In the quiet moments before the ceremony started, people laughed about the everyday happenings of life and talked reflectively about where they were two years ago.
Ruth Duncan of Jeffersonville, is assistant manager at a local Agway.
She recalled hearing the first news broadcasts about the attacks while working up an order next to a cash register.
“You couldn’t believe your ears,” she said. “It sounded like maybe it was a little plane that hit the [first] tower.”
Then as the extent of the attacks became clearer, she picked up a phone and called her husband, who was at home taking the day off.
“He was glued to the TV all day, and called us up all day long to keep us informed about what was going on,” noted Duncan.
In WWII, Ken Duncan was stationed with the U.S. 8th Air Force at an air base in Kimbolton, England.
He flew 37 combat missions over Germany and France aboard B-17’s.
Duncan was scheduled to deploy to the Pacific Theatre, where he would fly B-29’s to the heart of the Empire of the Rising Sun when President Harry S. Truman decided to order atomic bombs dropped on two major Japanese cities, thus ending the war.
“Thank God for that,’ said Ruth Duncan.
As darkness descended, a more somber mood arose, and a group of uniformed firefighters and emergency services personnel started to march up Sullivan Street from the local firehouse to the veterans park.
NYS Police Trooper Terry Mullen led the procession with the haunting sound of the pipes from the Scottish Highlands.
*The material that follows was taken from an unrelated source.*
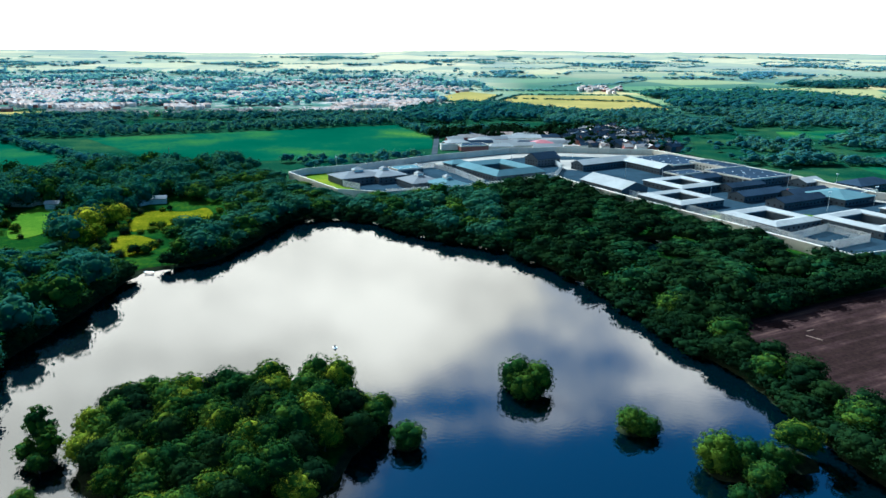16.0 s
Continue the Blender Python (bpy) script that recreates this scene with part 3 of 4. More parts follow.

Participating fire companies included Wurtsboro, Bloomingburg, Summitville, Westbrookville and Fallsburg.
“Patriot Day is not a day of celebration, as are most holidays, but is a day of remembrance and sadness,” said Anthony Ferguson, Commander of American Legion Post 1266.
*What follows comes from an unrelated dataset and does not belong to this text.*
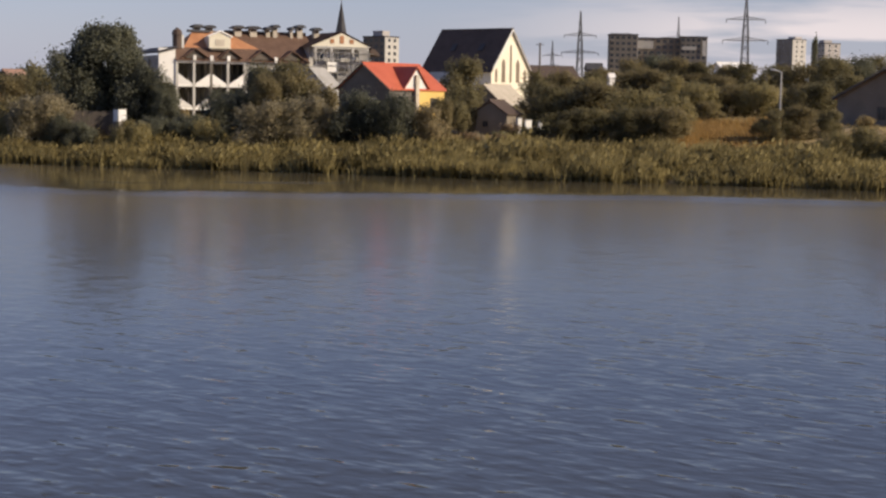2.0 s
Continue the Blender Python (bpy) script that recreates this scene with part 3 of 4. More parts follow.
    gable = [(8.0, Z(13.75)), (11.1, Z(13.75)), (11.1, Z(15.35)), (9.55, Z(16.15)), (8.0, Z(15.35))]
    part("roof_gable", prism(bmesh.new(), gable, 0.9, 3.4), M["cream"], t, "cream gabled roof bay")
    part("gable_soffit", boxed((8.2, 0.7, Z(13.45)), (10.9, 1.6, Z(13.73))), M["timber"], t)
    bm = bmesh.new()
    for p, q in zip(gable[2:], gable[3:]):
        strut(bm, (p[0] + (0.25 if p[0] > 9.55 else 0), 0.84, p[1]), (q[0] - (0.25 if q[0] < 9.55 else 0), 0.84, q[1]), 0.13, 0.13, 5)
    part("gable_rim", bm, M["white"], t)
    part("gable_window", boxed((8.9, 0.84, Z(14.1)), (10.2, 0.9, Z(15.0))), M["beigeroof"], t)
    bm = bmesh.new()
    strut(bm, (11.7, 5.6, Z(16.35)), (24, 5.6, Z(16.35)), 0.2, 0.2, 6)
    part("ridge_cap", bm, M["darkroof"], t)
    bm = bmesh.new()
    strut(bm, (3.7, 2.0, Z(13.5)), (3.7, 2.0, Z(15.5)), 0.66, 0.66, 10)
    strut(bm, (3.7, 2.0, Z(15.5)), (3.7, 2.0, Z(16.1)), 0.8, 0.62, 10)
    strut(bm, (3.7, 2.0, Z(16.1)), (3.7, 2.0, Z(16.5)), 0.62, 0.1, 10)
    part("turret", bm, M["darkroof"], t, "small dark round turret")
    part("flue", boxed((4.3, 1.7, Z(13.6)), (4.6, 2.2, Z(15.5))), M["white"], t, "narrow white flue")
    for x, w, top in ((7.4, 1.6, 17.15), (9.2, 1.6, 17.1), (13.4, 1.9, 17.2), (15.7, 2.0, 17.2), (17.9, 1.1, 17.15), (19.0, 1.2, 17.5), (21.5, 0.6, 17.25), (22.8, 1.4, 17.6), (25.4, 1.4, 17.3)):
        b = min(0.5, w * 0.28)
        stack = part("chimney_stack", boxed((x - b, 4.6, Z(15.3)), (x + b, 5.6, Z(top - 0.42))), M["beigeroof"], t, "pale rendered chimney stack")
        part("vent_slot", boxed((x - b + 0.1, 4.56, Z(top - 0.75)), (x + b - 0.1, 4.59, Z(top - 0.5))), M["timber"], stack)
        cap = [(x - w / 2, Z(top - 0.42)), (x + w / 2, Z(top - 0.42)), (x + w / 2, Z(top - 0.22)), (x + w * 0.22, Z(top)), (x - w * 0.22, Z(top)), (x - w / 2, Z(top - 0.22))]
        part("chimney_cap", prism(bmesh.new(), cap, 4.0, 5.9), M["slate"], stack, "wide dark chimney cap")
    # pedimented wing
    a, b = 22.6, 31.3
    part("wing_wall", boxed((a, 0.2, 0), (b, deep, Z(14.4))), M["concrete"], t)
    part("pediment", prism(bmesh.new(), [(a - 0.4, Z(14.4)), (b + 0.5, Z(14.4)), ((a + b) / 2, Z(16.4))], -1.5, -1.0), M["cream"], t, "cream triangular pediment")
    for k in (-1.5, 0, 1.5):
        part("ornament", boxed(((a + b) / 2 + k - 0.3, -1.56, Z(14.9)), ((a + b) / 2 + k + 0.3, -1.5, Z(15.5 + (0.5 if k == 0 else 0)))), M["orangeroof"], t)
    bm = bmesh.new()
    v = [bm.verts.new(p) for p in ((a - 0.6, -1.7, Z(14.35)), ((a + b) / 2, -1.7, Z(16.6)), ((a + b) / 2, deep, Z(16.6)), (a - 0.6, deep, Z(14.35)), (b + 0.7, -1.7, Z(14.35)), (b + 0.7, deep, Z(14.35)))]
    for f in ((0, 1, 2, 3), (1, 4, 5, 2)):
        bm.faces.new([v[i] for i in f])
    bmesh.ops.solidify(bm, geom=bm.faces[:], thickness=0.15)
    part("wing_roof", bm, M["brownroof"], t)
    for z in (5.2, 8.3, 11.3, 14.1):
        part("balcony_slab", boxed((a + 0.2, -1.4, Z(z)), (b - 0.1, 0.2, Z(z) + 0.25)), M["concrete"], t)
        if z < 14:
            part("balcony_rail", boxed((a + 0.2, -1.38, Z(z) + 0.25), (b - 0.1, -1.28, Z(z) + 1.0)), M["panel"], t)
    for x in (a + 0.4, a + 2.8, b - 2.6, b - 0.35):
        part("wing_column", boxed((x - 0.18, -1.45, 0), (x + 0.18, -1.1, Z(14.3))), M["concrete"], t)
    for z in (5.6, 8.7, 11.7):
        for x in (a + 1.6, (a + b) / 2, b - 1.5):
            window(t, pose(x, 0.2, Z(z)), 1.3, 2.0)
    part("side_roof", prism(bmesh.new(), [(b + 0.2, Z(14.3)), (b + 0.9, Z(14.2)), (b + 1.7, Z(13.5)), (b + 1.7, Z(13.2)), (b + 0.2, Z(13.6))], -1.2, 6), M["darkroof"], t)
    part("loggia_arch", prism(bmesh.new(), [(b - 3.4, Z(11.6)), (b - 2.2, Z(13.2)), (b - 1.0, Z(11.6)), (b - 1.2, Z(11.6)), (b - 2.2, Z(12.9)), (b - 3.2, Z(11.6))], -1.6, -1.46), M["white"], t)
    # scaffolding before the wing
    s = thing("scaffolding", m @ pose(0, 0, 0), "pale weathered builders' scaffolding against the hotel wing", "scaffolding")
    posts = [a - 0.1 + k * 1.62 for k in range(6)]
    for x in posts:
        for y in (-2.9, -1.8):
            part("pole", strut(bmesh.new(), (x, y, 0), (x + 0.05, y, Z(14.2 - 0.6 * (x - a) / 8)), 0.07, 0.07, 5), M["greyroof"], s)
    for k, z in enumerate((5.0, 6.9, 8.8, 10.7, 12.5)):
        part("plank_deck", boxed((a - 0.4 + 0.5 * (k % 2), -2.9, Z(z)), (b - 0.3 * (k % 3), -1.8, Z(z) + 0.1)), M["greyroof"], s)
        part("guard_rail", strut(bmesh.new(), (a - 0.3, -2.95, Z(z) + 1.0), (b, -2.95, Z(z) + 0.95), 0.05, 0.05, 5), M["greyroof"], s)
        i = k % 4
        part("brace", strut(bmesh.new(), (posts[i], -2.97, Z(z)), (posts[i + 1], -2.97, Z(z) + 1.9), 0.05, 0.05, 5), M["concrete"], s)
        part("dust_sheet", boxed((posts[4 - i], -2.84, Z(z) + 0.12), (posts[5 - i], -2.8, Z(z) + 1.5)), M["white" if k % 2 else "greyroof"], s, "pale hanging dust sheet")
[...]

“Today, a new group of young men and women are answering the call of their nation to bring to justice those who perpetrated this act of terror. They are a new group of patriots that have been trained to fight for our freedom.”
As Richard Dunn, chief of the Wurtsboro Volunteer Fire Department, signaled the “Striking of the Four-Fives,” the ceremony drew to a close with a cadre of four fire chiefs, a squad captain and a New York State Trooper laying a memorial wreath at the veterans’ memorial.
As the sharp tones of the bell cut through the night and candles guttered in the wind, a timeline of the attacks was read toward the heavens: from 8:48 a.m., when American Airlines Flight 11 slammed into the north tower of the World Trade Center; 9:05 United Airlines Flight 175 crashed into the south tower; American Airlines flight 77 struck the Pentagon at 9:43 a.m.; the south tower fell at 9:59 a.m.; United Airlines Flight 93 crashed into a field outside Pittsburgh after passengers attempted to take control of the hijacked aircraft; and the north tower collapsed at 10:28 a.m.
The memorial service concluded with “Amazing Grace” played by Mullen, a benediction by Elder Karen Tolze of Wurtsboro Community Church, Mia Hubbert singing “Let There Be Peace on Earth” and a firing squad salute to the victims.
“We’re just trying to keep the memory of 9/11 alive so people won’t forget,” said Dunn.